### Data extract
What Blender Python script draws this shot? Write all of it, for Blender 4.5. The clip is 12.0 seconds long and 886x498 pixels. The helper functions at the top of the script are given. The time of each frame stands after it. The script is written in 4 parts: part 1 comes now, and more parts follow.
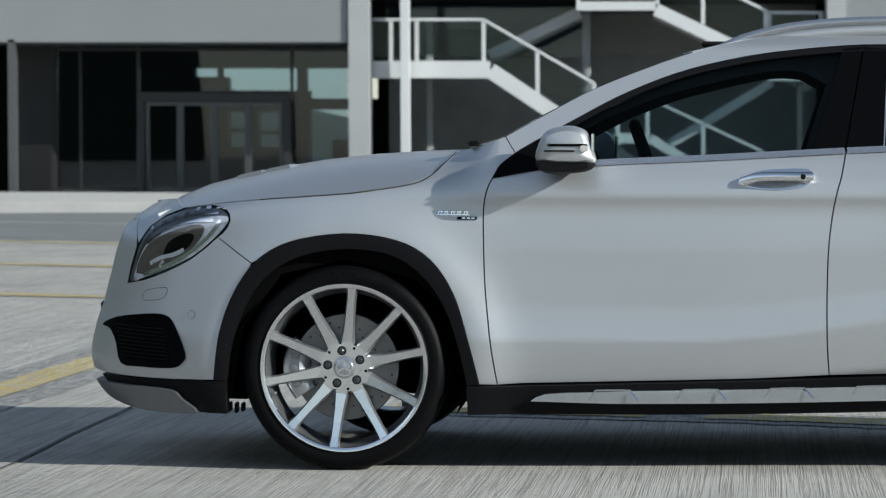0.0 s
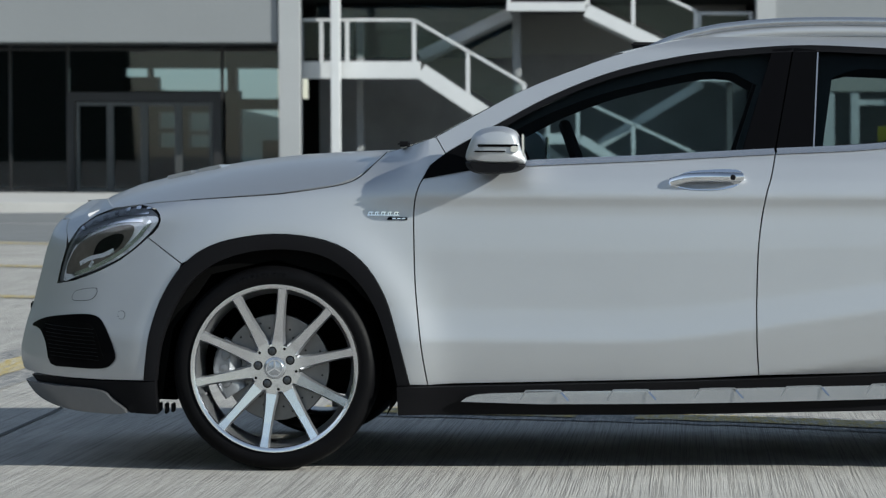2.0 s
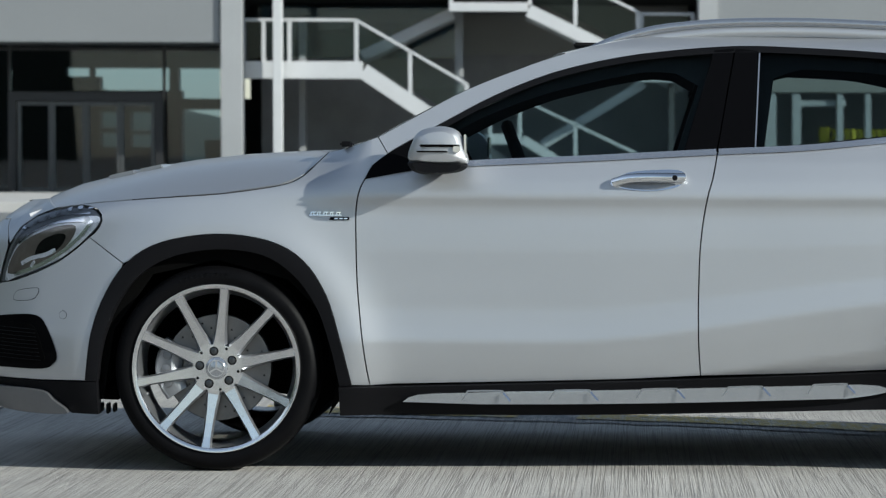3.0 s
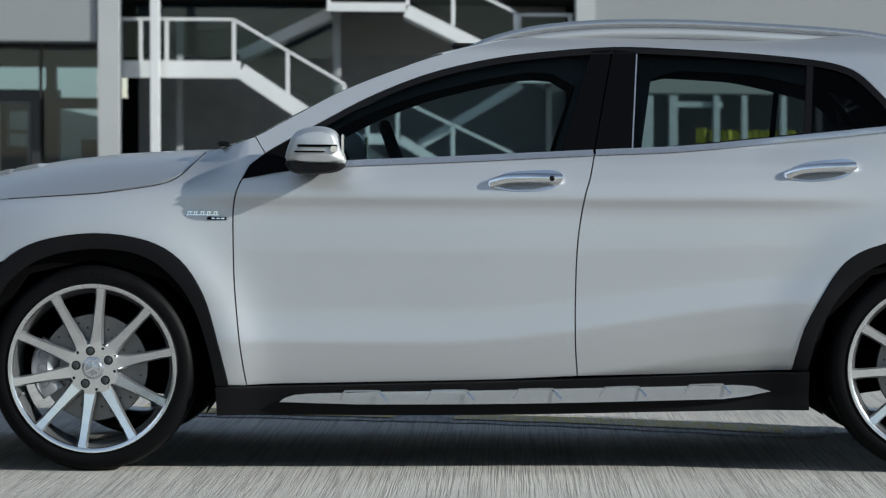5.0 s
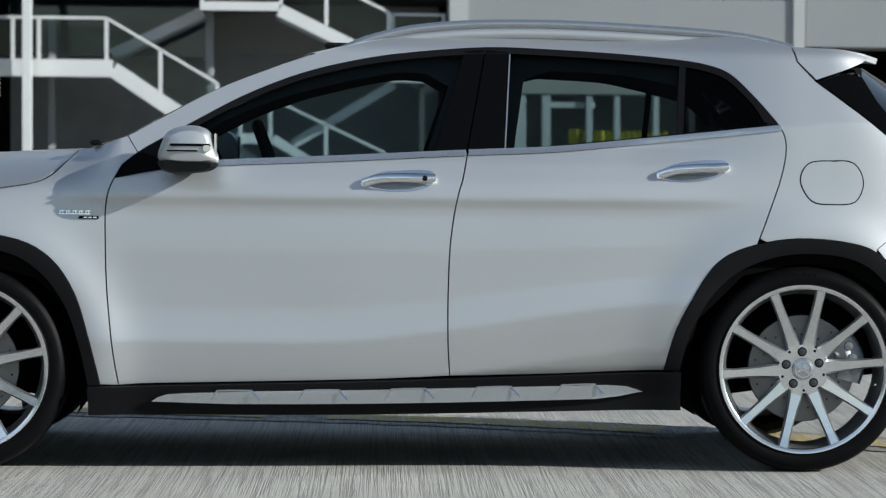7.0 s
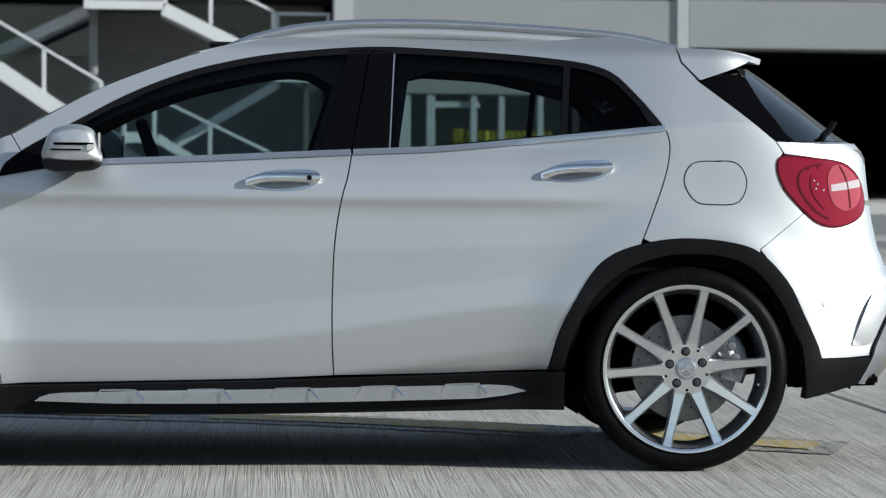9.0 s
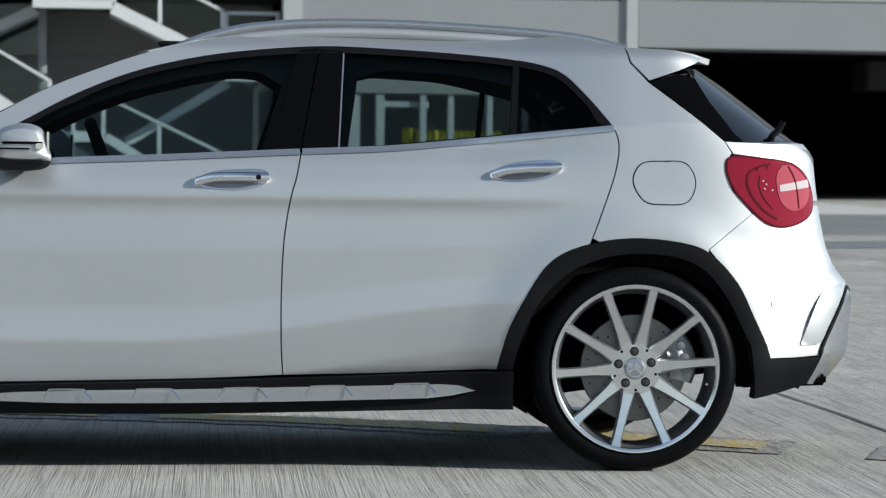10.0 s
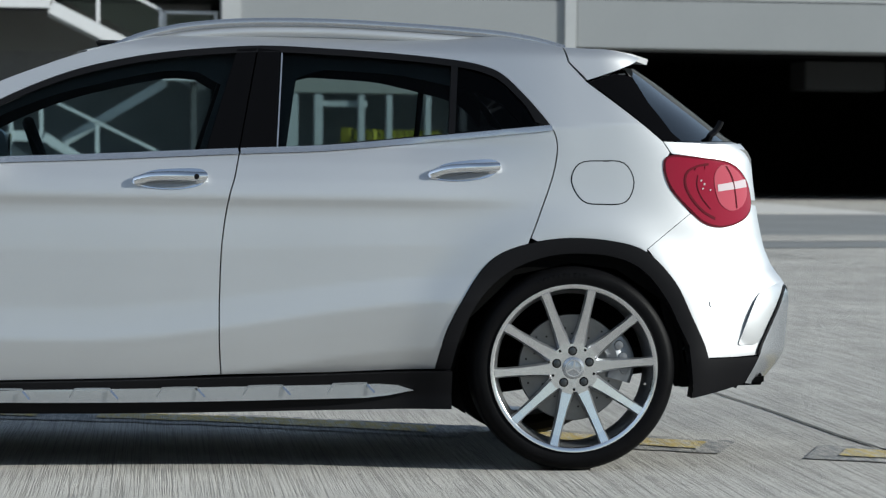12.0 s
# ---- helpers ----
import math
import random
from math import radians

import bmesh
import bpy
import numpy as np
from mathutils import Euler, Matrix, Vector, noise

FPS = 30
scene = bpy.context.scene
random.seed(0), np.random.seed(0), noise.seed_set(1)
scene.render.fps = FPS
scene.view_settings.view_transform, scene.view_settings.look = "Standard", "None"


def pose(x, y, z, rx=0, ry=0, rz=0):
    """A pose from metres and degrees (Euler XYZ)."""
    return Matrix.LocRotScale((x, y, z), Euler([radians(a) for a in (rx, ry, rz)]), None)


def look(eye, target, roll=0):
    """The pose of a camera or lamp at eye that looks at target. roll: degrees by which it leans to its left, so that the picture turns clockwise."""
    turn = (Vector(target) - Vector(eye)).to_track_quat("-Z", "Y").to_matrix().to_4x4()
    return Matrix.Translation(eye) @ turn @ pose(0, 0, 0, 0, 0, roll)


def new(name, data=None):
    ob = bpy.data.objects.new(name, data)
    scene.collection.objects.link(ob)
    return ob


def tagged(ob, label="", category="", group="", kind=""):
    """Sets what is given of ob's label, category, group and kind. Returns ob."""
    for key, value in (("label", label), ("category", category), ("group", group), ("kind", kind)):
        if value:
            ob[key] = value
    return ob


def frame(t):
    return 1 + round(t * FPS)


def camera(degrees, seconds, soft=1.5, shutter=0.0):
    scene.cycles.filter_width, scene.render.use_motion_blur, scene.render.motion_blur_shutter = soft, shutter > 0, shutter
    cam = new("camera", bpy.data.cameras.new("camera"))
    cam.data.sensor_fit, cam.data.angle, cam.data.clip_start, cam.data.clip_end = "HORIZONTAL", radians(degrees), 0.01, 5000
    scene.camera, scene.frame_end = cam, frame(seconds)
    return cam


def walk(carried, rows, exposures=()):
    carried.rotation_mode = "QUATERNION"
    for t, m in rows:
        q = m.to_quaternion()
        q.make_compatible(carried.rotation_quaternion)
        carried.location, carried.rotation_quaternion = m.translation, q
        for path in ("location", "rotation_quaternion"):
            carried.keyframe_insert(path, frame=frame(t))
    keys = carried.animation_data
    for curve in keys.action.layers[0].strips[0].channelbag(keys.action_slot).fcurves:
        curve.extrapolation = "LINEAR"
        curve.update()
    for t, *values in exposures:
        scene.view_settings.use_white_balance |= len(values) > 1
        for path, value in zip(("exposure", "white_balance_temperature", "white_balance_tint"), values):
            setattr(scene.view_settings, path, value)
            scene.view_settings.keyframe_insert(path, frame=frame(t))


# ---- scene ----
EYE = (0.0, -11.9, 1.0265)  # the tripod, on which the camera turns
cam = camera(13.67, 12.0, soft=1.3)
cam.data.dof.use_dof, cam.data.dof.focus_distance, cam.data.dof.aperture_fstop = True, 12.0, 11.0
ROWS = [
    (0, 4.937, -1.469, -0.288),
    (0.5, 4.788, -1.469, -0.287),
    (1, 4.558, -1.469, -0.275),
    (1.5, 4.247, -1.468, -0.262),
    (2, 3.859, -1.468, -0.249),
    (2.5, 3.448, -1.468, -0.217),
    (3, 2.963, -1.469, -0.171),
    (3.2, 2.770, -1.469, -0.158),
    (4.8, 1.255, -1.470, -0.017),
    (5, 1.065, -1.470, -0.006),
    (5.5, 0.610, -1.470, 0.024),
    (6, 0.105, -1.471, 0.083),
    (6.5, -0.387, -1.471, 0.114),
    (7, -0.903, -1.471, 0.173),
    (7.5, -1.388, -1.471, 0.204),
    (7.7, -1.559, -1.471, 0.232),
    (9.3, -2.949, -1.471, 0.332),
    (9.5, -3.113, -1.471, 0.359),
    (10, -3.480, -1.471, 0.389),
    (10.5, -3.818, -1.471, 0.408),
    (11, -4.123, -1.471, 0.429),
    (11.5, -4.300, -1.471, 0.430),
    (12, -4.434, -1.471, 0.431),
]
walk(cam, [(t, pose(*EYE, 90 + pitch, -lean, yaw)) for t, yaw, pitch, lean in ROWS], [(0, 1.38, 5900, 5), (12, 1.38, 5900, 5)])

# ---- light ----
world = bpy.data.worlds.new("sky")
scene.world = world
world.use_nodes = True
wn = world.node_tree.nodes
sky = wn.new("ShaderNodeTexSky")
sky.sky_type, sky.sun_disc = "NISHITA", False
sky.sun_elevation, sky.sun_rotation = radians(21.5), radians(246.6)
sky.air_density, sky.dust_density, sky.ozone_density = 1.0, 0.5, 1.0
wn["Background"].inputs["Strength"].default_value = 0.055
haze = wn.new("ShaderNodeHueSaturation")
haze.inputs["Saturation"].default_value = 0.66
world.node_tree.links.new(sky.outputs[0], haze.inputs["Color"])
world.node_tree.links.new(haze.outputs[0], wn["Background"].inputs["Color"])
sun = new("sun", bpy.data.lights.new("sun", "SUN"))
sun.data.energy, sun.data.angle, sun.data.color = 2.6, radians(0.5), (1.0, 0.93, 0.82)
sun.matrix_world = look((30, -13.0, 12.9), (0, 0, 0))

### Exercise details
Exactly restate the lines from the beginning of the data through the line with "scene = bpy.context.scene", and no others, keeping pictures out.

### Response
What Blender Python script draws this shot? Write all of it, for Blender 4.5. The clip is 12.0 seconds long and 886x498 pixels. The helper functions at the top of the script are given. The time of each frame stands after it. The script is written in 4 parts: part 1 comes now, and more parts follow.
0.0 s
2.0 s
3.0 s
5.0 s
7.0 s
9.0 s
10.0 s
12.0 s
# ---- helpers ----
import math
import random
from math import radians

import bmesh
import bpy
import numpy as np
from mathutils import Euler, Matrix, Vector, noise

FPS = 30
scene = bpy.context.scene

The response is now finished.